— BEGIN —

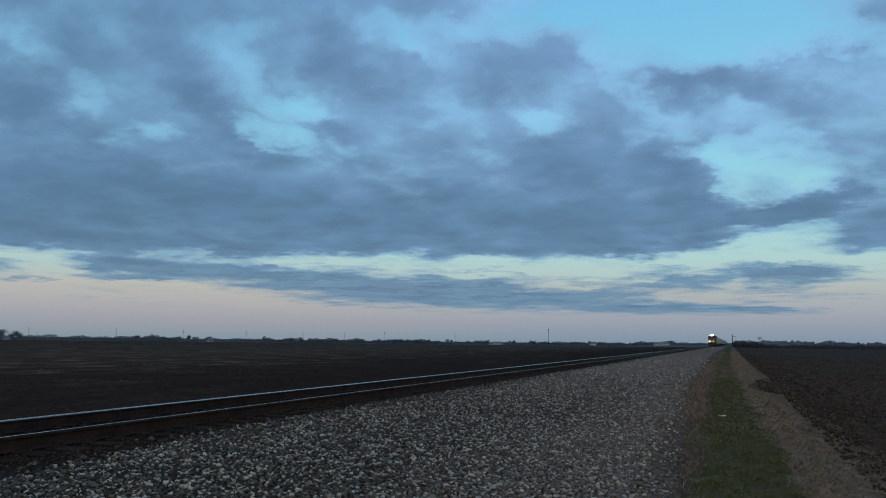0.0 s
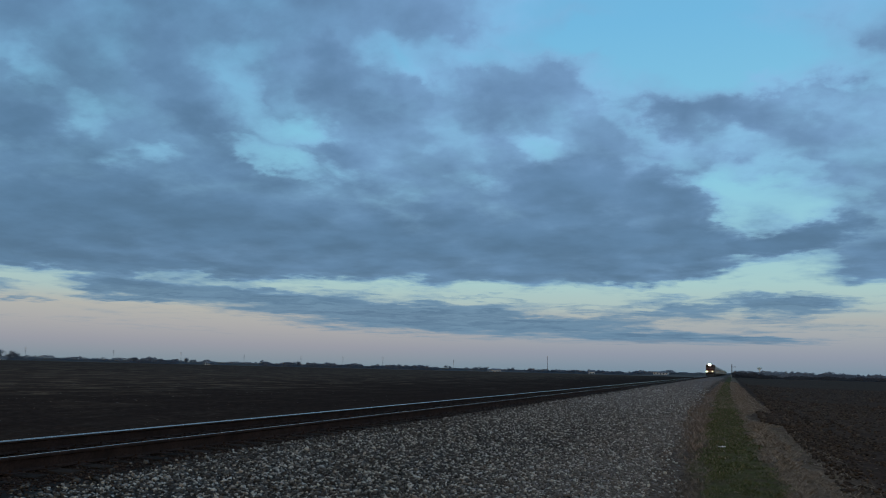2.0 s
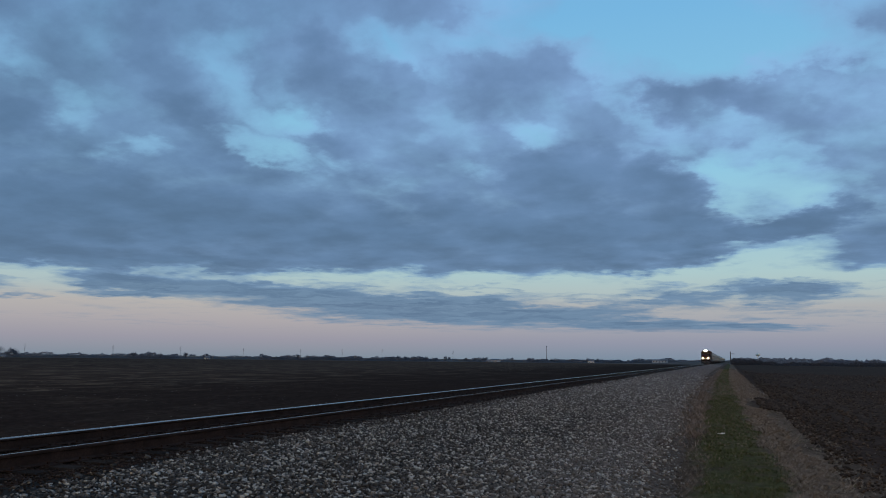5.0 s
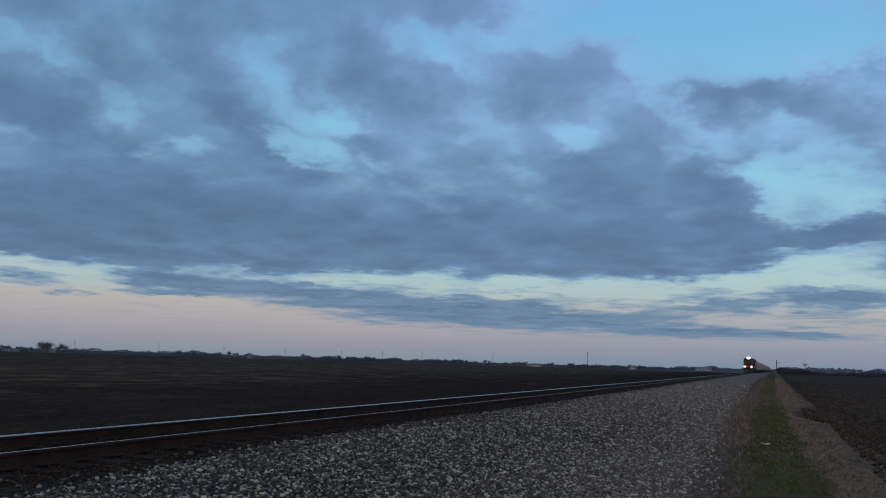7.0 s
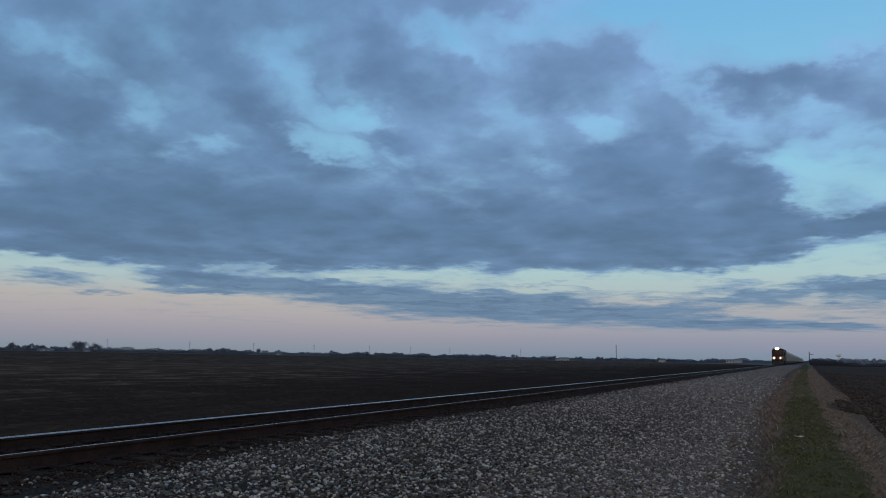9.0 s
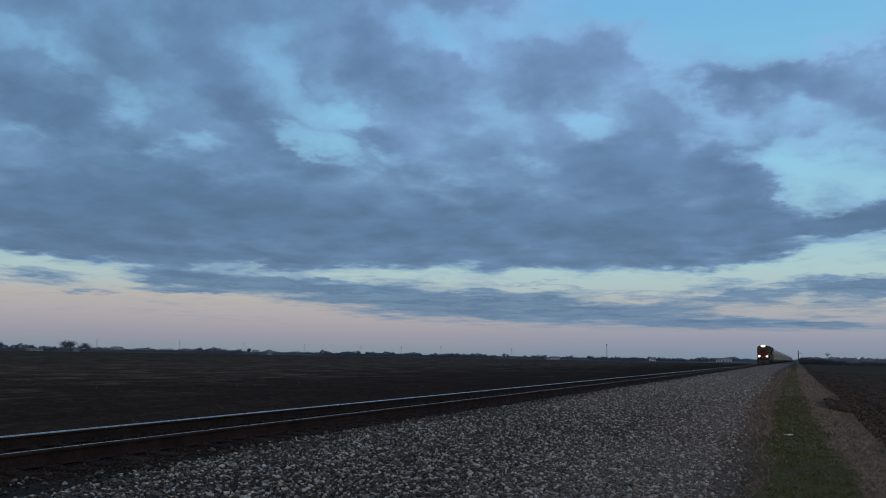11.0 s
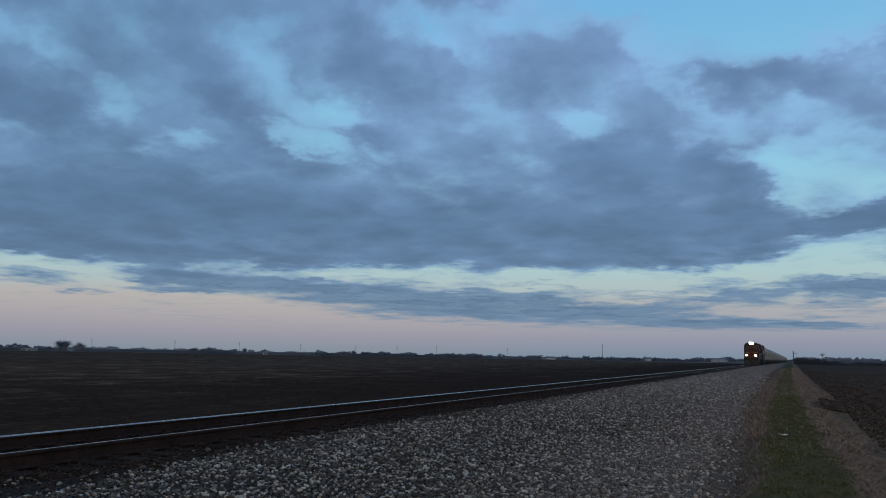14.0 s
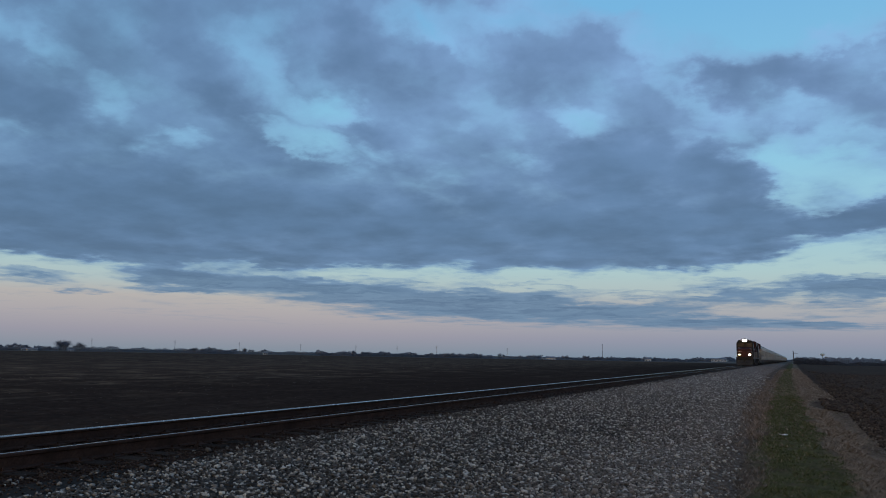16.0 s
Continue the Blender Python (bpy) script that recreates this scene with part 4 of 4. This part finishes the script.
def hopper_car():
    """A covered grain hopper: curved sides, sloped ends, three chutes, roof hatches."""
    ob = tagged(new("hopper_car"), "weathered pale grey covered grain hopper car", "freight car", "hopper cars of the train")
    side = [(1.30, 1.15), (1.52, 1.6), (1.60, 2.3), (1.60, 3.2), (1.50, 3.95), (1.20, 4.40), (0.6, 4.55)]
    bm = bmesh.new()
    outline = side + [(-u, v) for u, v in side[::-1]]
    rings = []
    for y, lift in ((0.9, 1.75), (2.6, 0.0), (14.9, 0.0), (16.6, 1.75)):
        rings.append([bm.verts.new((u, y, max(v, 1.15 + lift * 0.75))) for u, v in outline])
    k = len(outline)
    for a, b in zip(rings, rings[1:]):
        for i in range(k):
            bm.faces.new((a[i], a[(i + 1) % k], b[(i + 1) % k], b[i]))
    bm.faces.new(rings[0]), bm.faces.new(rings[-1][::-1])
    part("body", bm, HOPPER, ob)
    bm = bmesh.new()
    for s in (-1, 1):
        x0, x1 = sorted((s * 1.18, s * 1.36))
        box(bm, x0, x1, 0.5, 17.0, 1.02, 1.20)
    box(bm, -1.3, 1.3, 0.5, 2.6, 1.0, 1.12)
    box(bm, -1.3, 1.3, 14.9, 17.0, 1.0, 1.12)
    box(bm, -0.15, 0.15, -0.1, 17.6, 0.75, 1.02)
    part("sill", bm, HOPPER_DARK, ob)
    for i in range(3):
        c = 4.6 + i * 4.15
        bm = bmesh.new()
        prism(bm, [(c - 1.95, 1.3), (c - 0.4, 0.42), (c + 0.4, 0.42), (c + 1.95, 1.3)], -1.15, 1.15, "x")
        part("chute", bm, HOPPER_DARK, ob)
    bm = bmesh.new()
    box(bm, -0.35, 0.35, 1.6, 15.9, 4.53, 4.66)
    part("hatch_trough", bm, HOPPER, ob, bevel=0.03)
    for s in (-1, 1):
        bm = bmesh.new()
        x0, x1 = sorted((s * 0.55, s * 0.95))
        box(bm, x0, x1, 0.9, 16.6, 4.58, 4.63)
        part("running_board", bm, HOPPER_DARK, ob)
        for y in (0.62, 16.88):
            bm = bmesh.new()
            for x in (1.05, 1.32):
                tube(bm, (s * x, y, 1.0), (s * x, y, 4.3), 0.025, 4)
            for j in range(8):
                tube(bm, (s * 1.05, y, 1.3 + j * 0.4), (s * 1.32, y, 1.3 + j * 0.4), 0.018, 4)
            part("ladder", bm, HOPPER_DARK, ob)
        for j in range(9):
            bm = bmesh.new()
            x0, x1 = sorted((s * 1.585, s * 1.64))
            box(bm, x0, x1, 2.7 + j * 1.5 - 0.05, 2.7 + j * 1.5 + 0.05, 2.0, 3.4)
            part("side_stake", bm, HOPPER, ob)
    truck(ob, 2.1, (-0.86, 0.86), 0.46, STEEL_DARK)
    truck(ob, 15.4, (-0.86, 0.86), 0.46, STEEL_DARK)
    return ob


lead, lead_wheels, lead_lenses = locomotive("dark red and black diesel locomotive with glowing headlights", HEADLIGHT, DITCHLIGHT)
second, second_wheels, _ = locomotive("dark red and black diesel locomotive with its lamps off", DARK_GLASS, DARK_GLASS)
train = [(lead, 0.0), (second, 22.2)]
first_car = hopper_car()
train.append((first_car, 44.2))
for i in range(1, 46):
    train.append((copy_thing(first_car, pose(0, 0, 0)), 44.2 + i * 17.75))


# ---- what moves ----
def motions():
    for thing, back in train:
        walk(thing, [(t, pose(TRACK_X, TRAIN_D + back + TRAIN_SPEED * (16 - t), RAIL_Z)) for t in range(0, 17)])
    turn = TRAIN_SPEED / FPS / 0.51
    for wheel in lead_wheels + second_wheels:
        at = wheel.location.copy()
        walk(wheel, [(k / FPS, Matrix.Translation(at) @ Matrix.Rotation(k * turn, 4, "X")) for k in range(16 * FPS + 1)])
    # the two ditch lights flash by turns; turning a lens away imitates dimming
    for lens, s in lead_lenses:
        at = lens.location.copy()
        rows = []
        for k in range(161):
            up = math.cos(2 * math.pi * (k * 0.1 - 6.1) / 1.1) * s
            rows.append((k * 0.1, Matrix.Translation(at) @ Matrix.Rotation(radians(39 - 39 * max(-1, min(1, 1.5 * up))), 4, "X")))
        walk(lens, rows)
    walk(clouds, [(t, pose(EYE[0], EYE[1] + CLOUD_DRIFT * (16 - t), EYE[2] + CLOUD_Z)) for t in range(0, 17, 2)])


motions()
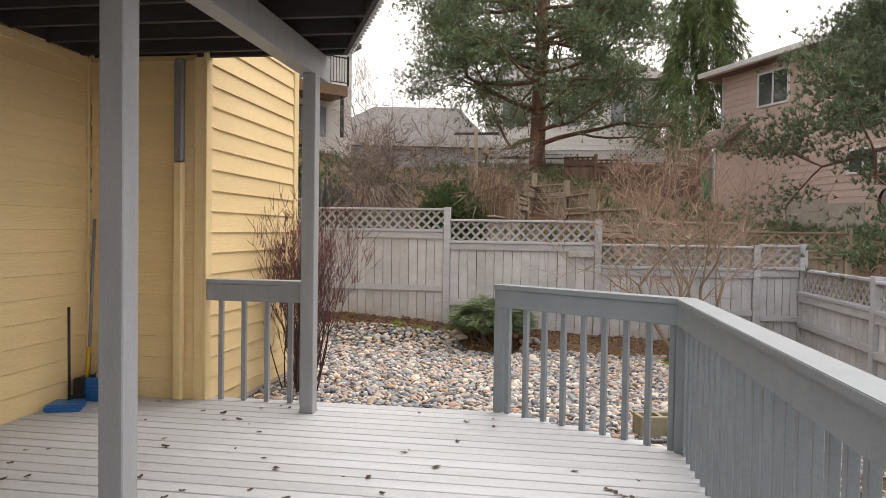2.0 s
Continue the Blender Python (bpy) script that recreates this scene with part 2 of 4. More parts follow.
M_LEAF = material("dead_leaf", (0.09, 0.045, 0.03), 0.8, (0.04, 0.022, 0.018), 20, 60, bump=0.2, per="object", spread=0.5)
M_LITTER = material("leaf_litter", (0.24, 0.14, 0.09), 0.8, (0.10, 0.055, 0.035), 9, 60, bump=0.2, per="island", spread=0.5)
M_METAL = material("dark_metal", (0.03, 0.032, 0.035), 0.45, (0.02, 0.02, 0.022), 6, 60, bump=0.05, metal=0.3)
M_STEEL = material("galvanised_steel", (0.35, 0.36, 0.37), 0.45, (0.28, 0.29, 0.3), 6, 60, bump=0.1, metal=0.7)
M_WHOUSE = material("cream_white_siding", (0.80, 0.79, 0.775), 0.6, (0.75, 0.74, 0.725), 1, 20, bump=0.1, per="object", spread=0.02)
# far panes: the sky's reflection is put into the glass as a pale colour
M_PALEGLASS = material("sky_pale_window", (0.34, 0.37, 0.40), 0.08, (0.20, 0.22, 0.24), 1.5, 10, bump=0.0)
M_PINK = material("dusty_pink_siding", (0.58, 0.45, 0.40), 0.65, (0.54, 0.415, 0.37), 1, 20, bump=0.1, per="object", spread=0.03)
M_BLUEHOUSE = material("pale_blue_siding", (0.50, 0.54, 0.60), 0.65, (0.46, 0.50, 0.56), 1, 20, bump=0.1, per="object", spread=0.03)
M_ROOF = material("grey_shingle", (0.20, 0.19, 0.185), 0.9, (0.14, 0.135, 0.13), 6, 30, bump=0.5, per="object", spread=0.12)
M_ROOFRED = material("red_brown_shingle", (0.25, 0.165, 0.145), 0.9, (0.17, 0.115, 0.10), 6, 30, bump=0.5, per="object", spread=0.15)
M_BROWN = material("brown_deck_fascia", (0.24, 0.145, 0.09), 0.7, (0.2, 0.12, 0.075), 3, 30, (1, 1, 3), 0.2)
M_OLDWOOD = material("weathered_wood", (0.34, 0.275, 0.205), 0.85, (0.21, 0.17, 0.13), 3, 30, (3, 3, 0.3), 0.5, per="object", spread=0.22)
M_REDWOOD = material("red_brown_wood", (0.165, 0.10, 0.07), 0.8, (0.115, 0.07, 0.052), 3, 30, (3, 3, 0.3), 0.5, per="object", spread=0.2)
M_DARKGLASS = material("dark_window", (0.10, 0.11, 0.12), 0.05, (0.04, 0.045, 0.05), 1, 10, bump=0.0)
M_CONCRETE = material("pale_concrete", (0.45, 0.42, 0.37), 0.85, (0.36, 0.33, 0.29), 3, 40, bump=0.3)
M_GREEN = material("green_plastic", (0.01, 0.25, 0.11), 0.45, (0.01, 0.2, 0.09), 4, 40, bump=0.05)
M_BLUE = material("blue_plastic", (0.015, 0.12, 0.36), 0.35, (0.01, 0.1, 0.3), 6, 60, bump=0.05)
M_BLACK = material("black_plastic", (0.015, 0.015, 0.016), 0.45, (0.01, 0.01, 0.01), 6, 60, bump=0.05)
M_PALEWOOD = material("pale_wood_handle", (0.50, 0.42, 0.33), 0.6, (0.42, 0.34, 0.26), 6, 60, (4, 4, 0.5), 0.1)
M_YELLOW = material("yellow_plastic", (0.55, 0.33, 0.02), 0.45, (0.5, 0.3, 0.02), 6, 60, bump=0.05)
M_RED_RUBBER = material("red_rubber", (0.35, 0.05, 0.05), 0.6, (0.28, 0.04, 0.04), 8, 60, bump=0.1)
M_INWALL = material("interior_wall", (0.52, 0.40, 0.27), 0.8, (0.47, 0.36, 0.24), 2, 30, bump=0.05)
M_INFLOOR = material("dark_wood_floor", (0.17, 0.08, 0.045), 0.35, (0.10, 0.05, 0.03), 3, 40, (6, 0.5, 1), 0.1)
M_FROST = material("frosted_lamp_glass", (0.82, 0.82, 0.80), 0.3, (0.55, 0.55, 0.53), 5, 60, bump=0.05)
M_UTIL = material("grey_utility_metal", (0.24, 0.25, 0.26), 0.5, (0.2, 0.21, 0.22), 6, 60, bump=0.1, metal=0.3)
M_CLOTH = material("red_brown_cover", (0.30, 0.16, 0.14), 0.8, (0.22, 0.11, 0.10), 3, 30, bump=0.3)
M_DISH = material("grey_dish", (0.075, 0.075, 0.08), 0.5, (0.06, 0.06, 0.065), 4, 60, bump=0.05)


# ---- mesh helpers ----
def thing(name, label, category, m=Matrix(), group="", kind=""):
    ob = new(name)
    ob.empty_display_size = 0.1
    ob.matrix_world = m
    return tagged(ob, label, category, group, kind)


def link(name, mesh, parent=None, label="", kind=""):
    ob = new(name, mesh)
    if parent:
        ob.parent = parent
    return tagged(ob, label=label, kind=kind)


def part(name, bm, mat, parent, label="", smooth=False):
    mesh = bpy.data.meshes.new(name)
    bm.to_mesh(mesh)
    bm.free()
    mesh.materials.append(mat)
    if smooth:
        mesh.shade_smooth()
    return link(name, mesh, parent, label)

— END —

### Written instruction
Which lines contain the word "Blender"? Return each of them.

### Completed exercise
Continue the Blender Python (bpy) script that recreates this scene with part 4 of 4. This part finishes the script.
Continue the Blender Python (bpy) script that recreates this scene with part 2 of 4. More parts follow.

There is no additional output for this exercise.